First there was the telephone, invented in the 1870s. Then came radio in the 1920s, TV in the 1950s, and eventually the personal computer in the 1970s. Each device had its own unique and distinct function. Aside from a few exceptions, like the clock-radio (a hybrid device popular since the 1950s), that was how electronic devices worked.
The rise of the personal computer industry in the mid-1970s first opened the possibility for unprecedented technological convergence. A New York Times article on the new “home computers” in 1978 noted that “the long-predicted convergence of such consumer electronic products as television sets, videotape recorders, video games, stereo sound systems and the coming video-disk machines into a computer-based home information-entertainment center is getting closer.”16 However, PC-based convergence didn’t really materialize until a few decades later when broadband Internet connections improved the multimedia capabilities of computers.

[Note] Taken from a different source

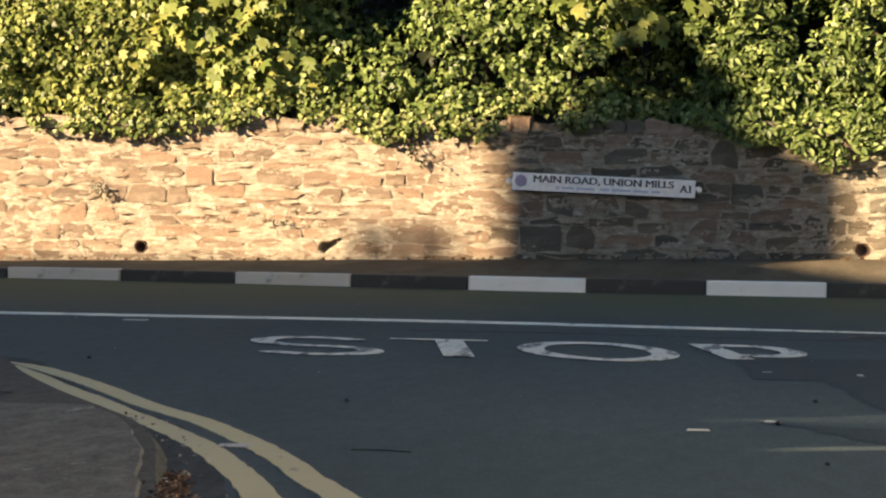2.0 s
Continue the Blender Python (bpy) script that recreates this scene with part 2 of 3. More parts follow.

By the early 2000s, computers connected to the Internet allowed an array of digital media to converge in one space and be easily shared. A user can now access television shows (Hulu and Xfinity), movies (Netflix), music (iTunes and Spotify), books (Amazon, Google), games, newspapers, magazines, and lots of other Web content on a computer. And with Skype, iChat, and other live voice and video software, PCs can replace telephones. Other devices, like iPods, quickly capitalized on the Internet’s ability to distribute such content, and adapted to play and exhibit multiple media content forms.
Media is also converging on our television sets, as the electronics industry manufactures Internet-ready TVs. Video game consoles like the Xbox, Wii, and PS4, and set-top devices like Apple TV, Google TV, Google Chromecast, Roku, and Boxee offer additional entertainment content access via their Internet connections. In the early years of the Web, people would choose only one gateway to the Internet and media content, usually a computer or television. However, wireless networks and the recent technological developments in various media devices mean that consumers now regularly use more than one avenue to access all types of media content.